Rehy DJ (Piglet) was the first horse they bought for her to ride, when he was a six-year-old, and is another found through Rachel Wakefield, this time in Ireland.
“He’s been such a solid, solid horse for me – every time we’ve stepped up a level he’s said, ‘OK, no problem,’ and if there’s a mistake it’s my fault not his,” says Yasmin.
Still only 10, Piglet was Yasmin’s under-21 national champion, took her to fourth at the young rider Europeans in 2018 and has had two top-10 placings at four-star this year. His first – and Yasmin’s second – run at five-star at Pau this autumn didn’t quite go to plan with two run-outs, but the horse will be back preparing for next season once he recovers from the bruised heel that ruled him out of trotting up on the final day in France.
“It’s easy to get uptight, annoyed and disappointed but if it was easy, everyone would be doing it,” Yasmin reflects. “You’ve got to take the positives when it doesn’t go right and I’ll spend all winter trying to be better.”
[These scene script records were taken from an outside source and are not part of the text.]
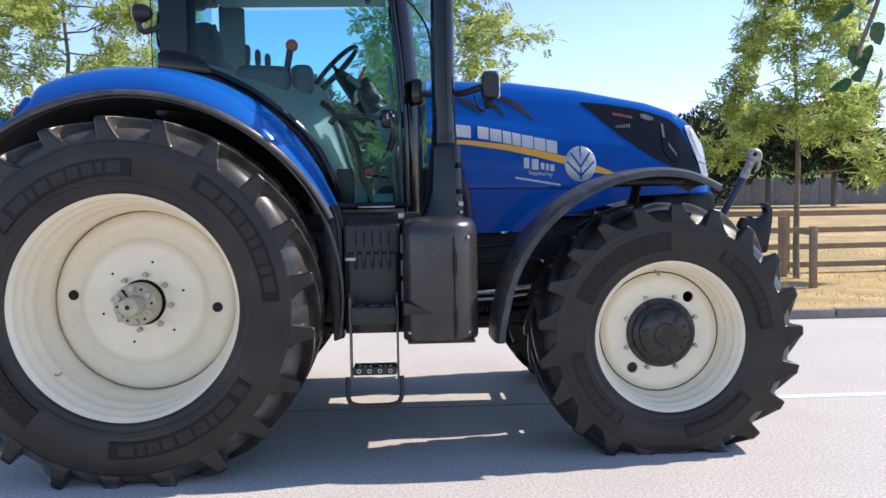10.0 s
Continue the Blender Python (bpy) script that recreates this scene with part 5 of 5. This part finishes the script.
def limbs_of(rng, base, height, clear, spread, count, inner=0.25, taper=False):
    """A trunk and rising limbs with twigs: lists of points with radii, and the twig ends with their ways."""
    base = np.array(base, float)
    lean = rng.normal(0, 0.02, 2)
    trunk = [base + np.array([lean[0] * t * height, lean[1] * t * height, t * height]) + np.append(rng.normal(0, 0.025, 2), 0) * (0 < t) for t in np.linspace(0, 1, 9)]
    lines = [(trunk, [0.050 * (1 - 0.88 * t) + 0.006 for t in np.linspace(0, 1, 9)])]
    ends = []
    for k in range(count):
        t = clear / height + (1 - clear / height) * ((k + rng.random()) / count) ** 0.9
        p0 = np.array([np.interp(t, np.linspace(0, 1, 9), [q[i] for q in trunk]) for i in range(3)])
        az = k * 2.4 + rng.normal(0, 0.3)
        up = (t - clear / height) / (1 - clear / height)
        reach = spread * (1.25 - 0.95 * up) * rng.uniform(0.75, 1.15) if taper else spread * (0.45 + 0.75 * math.sin(math.pi * min(1, up * 0.85 + 0.15))) * rng.uniform(0.65, 1.25)
        rise = rng.uniform(-0.05, 0.55)
        pts = [p0 + np.array([math.cos(az) * reach * s, math.sin(az) * reach * s, reach * rise * s * (1.1 - 0.5 * s)]) + rng.normal(0, 0.04, 3) * (s > 0) for s in np.linspace(0, 1, 6)]
        lines.append((pts, [0.022 * (1 - 0.85 * s) * (1.2 - 0.7 * t) for s in np.linspace(0, 1, 6)]))
        for j in range(8):
            s = rng.uniform(inner, 1.0)
            q0 = np.array([np.interp(s, np.linspace(0, 1, 6), [q[i] for q in pts]) for i in range(3)])
            way = unit(np.array([math.cos(az), math.sin(az), rise]) + rng.normal(0, 0.75, 3) + np.array([0, 0, 0.15]))
            ln = rng.uniform(0.18, 0.55) * min(1.0, 0.4 + reach)
            lines.append(([q0, q0 + way * ln * 0.5, q0 + way * ln], [0.009, 0.006, 0.003]))
            for m in range(3):
                ends.append((q0 + way * ln * (0.45 + 0.28 * m), way))
        ends.append((pts[-1], unit(pts[-1] - pts[-2])))
    for j in range(10):
        ends.append((trunk[-1] - np.array([0, 0, 0.12 * j]), unit(rng.normal(0, 1, 3) + np.array([0, 0, 1.0]))))
    return lines, ends


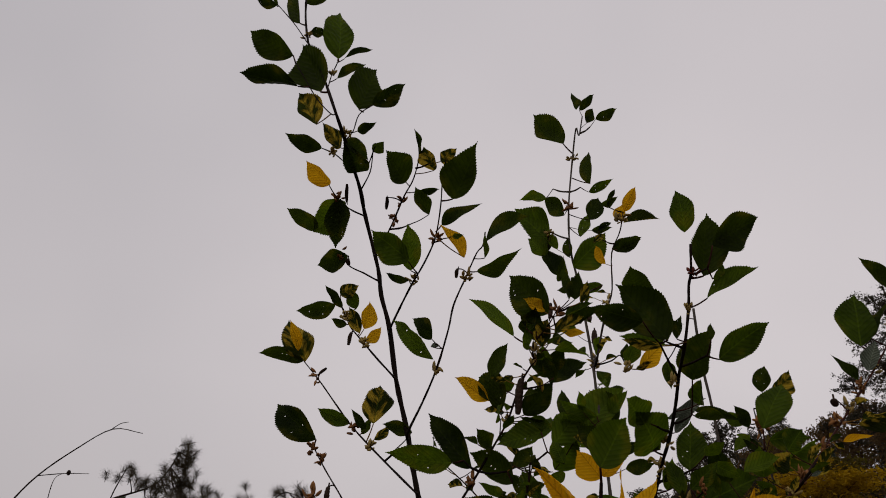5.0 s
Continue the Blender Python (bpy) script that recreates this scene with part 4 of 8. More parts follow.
buds(b, (-0.051, 0.920, 1.666), 0.75)
buds(b, (-0.062, 0.926, 1.642), 0.76)
buds(b, (-0.007, 0.917, 1.664), 0.75)
b = branch(shrub, BARK_BARK, [(-0.050, 0.920, 1.667), (-0.081, 1.015, 1.714), (-0.125, 1.110, 1.774), (-0.176, 1.205, 1.836), (-0.208, 1.300, 1.885)], 0.0010, 0.0010)
branch(b, BARK_BARK, [(-0.077, 1.003, 1.708), (-0.084, 1.007, 1.703), (-0.091, 1.010, 1.701)], 0.0010, 0.0010, 'twig')
sprigs(b, [(-0.050, 0.920, 1.667), (-0.081, 1.015, 1.714), (-0.125, 1.110, 1.774), (-0.176, 1.205, 1.836), (-0.208, 1.300, 1.885)], 12, 0.029, 'gbv', 0.0)
leaf(b, (-0.066, 1.015, 1.733), (-0.098, 1.002, 1.750), (0.46, -0.87, 0.20), 0.65, 'b', (-0.081, 1.015, 1.714))
leaf(b, (-0.100, 1.051, 1.732), (-0.153, 1.039, 1.721), (0.28, -0.61, -0.74), 0.65, 'g', (-0.097, 1.051, 1.736))
leaf(b, (-0.098, 1.015, 1.699), (-0.138, 1.021, 1.701), (-0.10, -0.88, 0.47), 0.46, 'b', (-0.077, 1.003, 1.708))
leaf(b, (-0.047, 0.955, 1.698), (-0.073, 0.955, 1.712), (-0.22, -0.87, -0.43), 0.91, 'g', (-0.062, 0.955, 1.685))
leaf(b, (-0.094, 1.002, 1.690), (-0.111, 0.987, 1.722), (-0.04, -0.89, -0.44), 0.92, 'g', (-0.069, 0.979, 1.697))
leaf(b, (-0.068, 0.967, 1.687), (-0.111, 0.974, 1.725), (0.17, -0.92, 0.35), 0.75, 'v', (-0.065, 0.967, 1.691))
leaf(b, (-0.102, 1.015, 1.696), (-0.131, 1.021, 1.724), (0.20, -0.90, 0.39), 0.74, 'v', (-0.091, 1.010, 1.701))
leaf(b, (-0.084, 0.991, 1.689), (-0.092, 0.987, 1.714), (0.57, -0.82, 0.02), 0.72, 'v', (-0.069, 0.979, 1.697))
leaf(b, (-0.055, 0.944, 1.681), (-0.029, 0.942, 1.694), (-0.04, -1.00, -0.00), 0.93, 'b')
leaf(b, (-0.061, 0.967, 1.694), (-0.047, 0.957, 1.726), (-0.36, -0.93, -0.13), 0.80, 'g', (-0.065, 0.967, 1.691))
buds(b, (-0.086, 1.008, 1.702), 0.84)
b = branch(shrub, BARK_BARK, [(-0.149, 0.967, 1.660), (-0.144, 0.950, 1.661), (-0.125, 0.940, 1.691), (-0.098, 0.930, 1.729), (-0.074, 0.920, 1.764), (-0.054, 0.910, 1.794), (-0.043, 0.900, 1.819), (-0.032, 0.890, 1.840), (-0.020, 0.880, 1.856), (-0.018, 0.870, 1.873), (0.000, 0.860, 1.892), (0.010, 0.850, 1.904)], 0.0018, 0.0006)
branch(b, BARK_BARK, [(-0.089, 0.926, 1.742), (-0.099, 0.926, 1.747), (-0.107, 0.926, 1.755)], 0.0016, 0.0010, 'twig')
branch(b, BARK_BARK, [(-0.089, 0.926, 1.742), (-0.076, 0.925, 1.739), (-0.056, 0.922, 1.740)], 0.0016, 0.0010, 'twig')
branch(b, BARK_BARK, [(-0.047, 0.904, 1.810), (-0.055, 0.903, 1.812), (-0.067, 0.903, 1.820)], 0.0016, 0.0010, 'twig')
branch(b, BARK_BARK, [(-0.037, 0.895, 1.829), (-0.027, 0.893, 1.828), (-0.012, 0.889, 1.829)], 0.0016, 0.0010, 'twig')
branch(b, BARK_BARK, [(-0.062, 0.914, 1.782), (-0.048, 0.912, 1.779), (-0.037, 0.911, 1.781)], 0.0016, 0.0010, 'twig')
branch(b, BARK_BARK, [(0.010, 0.850, 1.904), (0.019, 0.850, 1.906), (0.026, 0.850, 1.910)], 0.0016, 0.0010, 'twig')
sprigs(b, [(-0.074, 0.920, 1.764), (-0.054, 0.910, 1.794), (-0.043, 0.900, 1.819), (-0.032, 0.890, 1.840), (-0.020, 0.880, 1.856), (-0.018, 0.870, 1.873), (0.000, 0.860, 1.892)], 21, 0.031, 'gbv', 0.0)
leaf(b, (-0.121, 0.930, 1.754), (-0.199, 0.915, 1.764), (0.09, -0.84, -0.54), 0.74, 'b', (-0.107, 0.926, 1.755), bow=0.05)
leaf(b, (-0.097, 0.926, 1.746), (-0.152, 0.932, 1.814), (-0.44, -0.85, -0.28), 0.65, 'g', (-0.089, 0.926, 1.742), bow=0.1)
leaf(b, (-0.050, 0.924, 1.727), (-0.098, 0.916, 1.762), (-0.16, -0.90, -0.41), 0.93, 'g', (-0.056, 0.922, 1.740))
leaf(b, (-0.058, 1.222, 2.050), (-0.132, 1.205, 2.118), (0.38, -0.91, 0.18), 0.55, 'b', (-0.039, 1.225, 2.038), bow=0.04)
leaf(b, (0.001, 0.854, 1.904), (-0.042, 0.859, 1.963), (-0.46, -0.85, -0.27), 1.10, 'g', (0.007, 0.854, 1.900))
leaf(b, (0.009, 0.878, 1.896), (0.068, 0.856, 1.910), (-0.33, -0.94, -0.05), 0.44, 'g', (0.007, 0.854, 1.900))
leaf(b, (-0.003, 0.854, 1.907), (-0.027, 0.853, 1.926), (-0.09, -0.99, -0.14), 0.86, 'y', (0.007, 0.854, 1.900))
leaf(b, (-0.023, 0.866, 1.889), (-0.022, 0.870, 1.924), (0.61, -0.79, 0.07), 0.69, 'b', (-0.011, 0.866, 1.880))
leaf(b, (-0.018, 0.886, 1.886), (-0.012, 0.848, 1.910), (-0.40, -0.52, -0.76), 1.34, 'g', (-0.011, 0.866, 1.880))
leaf(b, (-0.026, 0.866, 1.893), (-0.032, 0.869, 1.913), (0.57, -0.77, 0.27), 0.40, 'g', (-0.011, 0.866, 1.880))
leaf(b, (-0.010, 0.871, 1.870), (0.000, 0.869, 1.905), (0.08, -0.99, -0.08), 0.99, 'v', (-0.018, 0.874, 1.867))
leaf(b, (-0.026, 0.873, 1.871), (-0.020, 0.871, 1.899), (-0.33, -0.94, 0.01), 0.76, 'b', (-0.018, 0.874, 1.867))
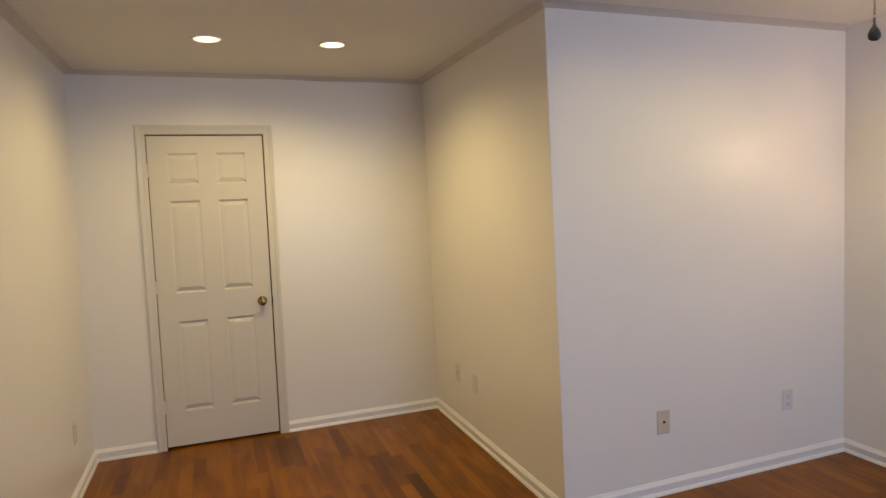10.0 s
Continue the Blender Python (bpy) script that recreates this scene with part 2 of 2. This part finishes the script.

Yasmin’s first five-star ride was at Pau 2018 when she finished 16th on her own and her parents Lesley and Stephen’s Night Line. He is “opinionated” on the flat, but Yasmin has felt safe on him across country since being told to “pop” him over some advanced fences when she bought him as a seven-year-old.
Yasmin’s ultimate aim is an Olympic gold and a five-star win – “or several”.
“A lot of it is to do with luck, being in the right place at the right time. Maybe if we hadn’t stumbled across Craig Mor Tom, I might not have met Sue, I might not be here now,” she says. “I do believe in fate, that I was supposed to be on this path in life. I’m so grateful everything has fallen the way it has.”
Yasmin names Pippa Funnell and Laura Collett – who have both come through adversity to win again – as her idols.
“That’s what makes a successful sportsperson – you have to go through the rough times so you can learn from them and come out better,” she concludes.